Vanaf “Fury Whip”, een woest aframmelingsfestijn met de corpulente heaviness van Black Sabbath, maar ook de drive van (de beste) Slayer, wordt er op de luisteraar ingehakt en -gehouwen, ontbeend en geraasd en gebeukt. Het is metal, en daar horen bepaalde ingrediënten nu eenmaal bij, maar pose is daar geen deel van. Bij Pike en co. is het bovenal plankgas, maar nu met interessantere structuren, dezelfde verwrongen solo’s, gebrul en een backbeat die zelfs het schijnheiligdom van Hertoginnedal te gronde zou richten. Wat erop volgt is even indrukwekkend: “Waste Of Tiamat” is orgastische slagveldoverdondering die het beste van Motörhead, Mastodon en de apocalyps (zoals wij ons die voorstellen) brengt middels een zes minuten durende kopstoot. Nog van dattum: “Turk”, in de Trix al zo bloeddorstig als een roedel uitgehongerde mastiffs, behoort tot de moderne metaltop, iets waar het verteerbaarder “Rumors Of War” (in een ideale wereld ergens een nationaal volkslied), hard genoeg om Lemmy’s ruggengraat in tweeën te knakken, ook al in slaagt. Verbluffend.

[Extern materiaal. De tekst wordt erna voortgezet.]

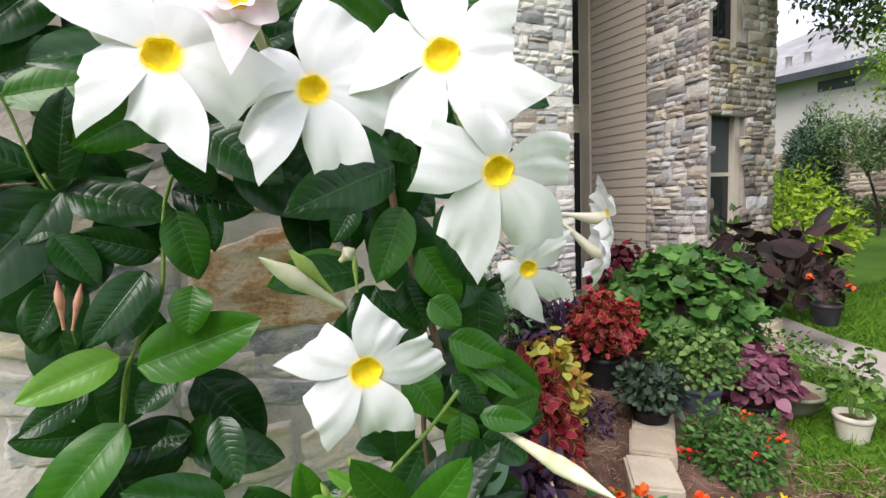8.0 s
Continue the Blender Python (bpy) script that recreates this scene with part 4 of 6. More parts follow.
def petal_mesh(seed, R, base, lead, lead_r, trail, trail_r, curl, lift):
    """One pinwheel petal: narrow at the throat, broad further out, its oblique end drawn to a point at the leading corner.
    base, lead and trail are angles in degrees; lead_r and trail_r the reach of its two corners as shares of R."""
    rnd = random.Random(seed)
    nv = 15
    vs, fs, uv = [], [], []
    ph, rag = rnd.uniform(0, 6), rnd.uniform(0.5, 1.3)
    notch, crease = rnd.uniform(-0.5, 0.4), rnd.uniform(-0.25, 0.25)
    deep = 0.05 if rnd.random() < 0.35 else 0.012
    bend = rnd.uniform(0.5, 1.4)
    for u in PETAL_STEPS:
        k = u ** 1.35
        bulge = 4.0 * math.sin(math.pi * u) ** 1.5 + 3.0 * max(0, u - 0.8) / 0.2
        a1 = (base + 37) * (1 - k) + lead * k + bulge
        a0 = (base - 39) * (1 - k) + trail * k - bulge * 1.2
        for j in range(nv):
            v = j / (nv - 1) * 2 - 1
            q = (v + 1) / 2
            a = radians(a0 + (a1 - a0) * q)
            end = trail_r + (lead_r - trail_r) * (q ** 1.6) + 0.05 * (1 - q) - deep * math.exp(-((v - notch) / 0.09) ** 2)
            end += 0.06 * max(0, q - 0.7) / 0.3 - 0.035 * math.sin(math.pi * q) + 0.012 * rag * math.sin(v * 9 + ph)
            r = R * (0.168 + (end - 0.168) * u)
            z = R * (lift * u * (1 - 0.45 * u) - curl * u ** 2.4)
            z += R * 0.13 * v * u * (1 - 0.35 * u)
            z -= R * 0.2 * bend * max(0, v - 0.25) ** 2 * u ** 2.5
            z -= R * 0.16 * rag * max(0, -v - 0.45) ** 2 * u ** 1.5
            z += R * (0.045 * math.exp(-((v - crease) / 0.3) ** 2) * u * (1 - 0.6 * u) - 0.03 * math.exp(-((v + 0.05) / 0.1) ** 2) * u * (1 - u))
            z += R * (0.018 * math.sin(u * 7 + v * 4 + ph) * u + 0.012 * math.sin(v * 11 + ph * 2 + u * 2) * u * u + 0.03 * math.sin(v * 3 + ph) * u * u)
            vs.append((r * math.cos(a), r * math.sin(a), z))
            uv.append((q, 1 - u))
    for i in range(len(PETAL_STEPS) - 1):
        for j in range(nv - 1):
            c = i * nv + j
            fs.append((c, c + nv, c + nv + 1, c + 1))
    return mesh_of("petal", vs, fs, uv)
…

En zo kan eigenlijk zowat elke song wel naar voren geschoven worden als een voorbeeld van hoe het ook kan: de uitgerekte titelsong, een trip naar een onderwereld die de Gollems van deze wereld niet durven te betreden, bevat meer dreiging dan een band als Machine Head in een decennium heeft opgeroepen. En voor wie het toch allemaal wat veel is, kunnen intermezzo’s als “Khanrad’s Wall” (Godzilla Goes Egypt), “Headhunter” (een brokje donderpercussie) en “DII” (een met strijkers opgesmukte instrumental) heil brengen. De snoodaards die u vervolgens verklappen dat de plaat wel erg arbeidsintensief eindigt met drie songs die samen over de twintig minuten gaan hebben gelijk, al zijn ze misschien ook wat lui, want de gemiddelde metalband zou voor elk van die drie songs, en “Ethereal” in het bijzonder, een paar ledematen en hopen slechte black metalplaten veil hebben.
Net zoals een slinkse grapjas ooit beweerde dat er daarbuiten een echte wereld is waar we nu en dan slechts een glimp van opvangen, zo ook is er metal die het ideaal zo sterk benadert dat ze er amper van te onderscheiden valt. Death Is This Communion is van dat kaliber, en een album dat het genre de credibiliteit verleent die het al te vaak wordt ontzegd. Death Is This Communion is, net als het wonderbaarlijke Blood Mountain van vorig jaar, voor het nageslacht.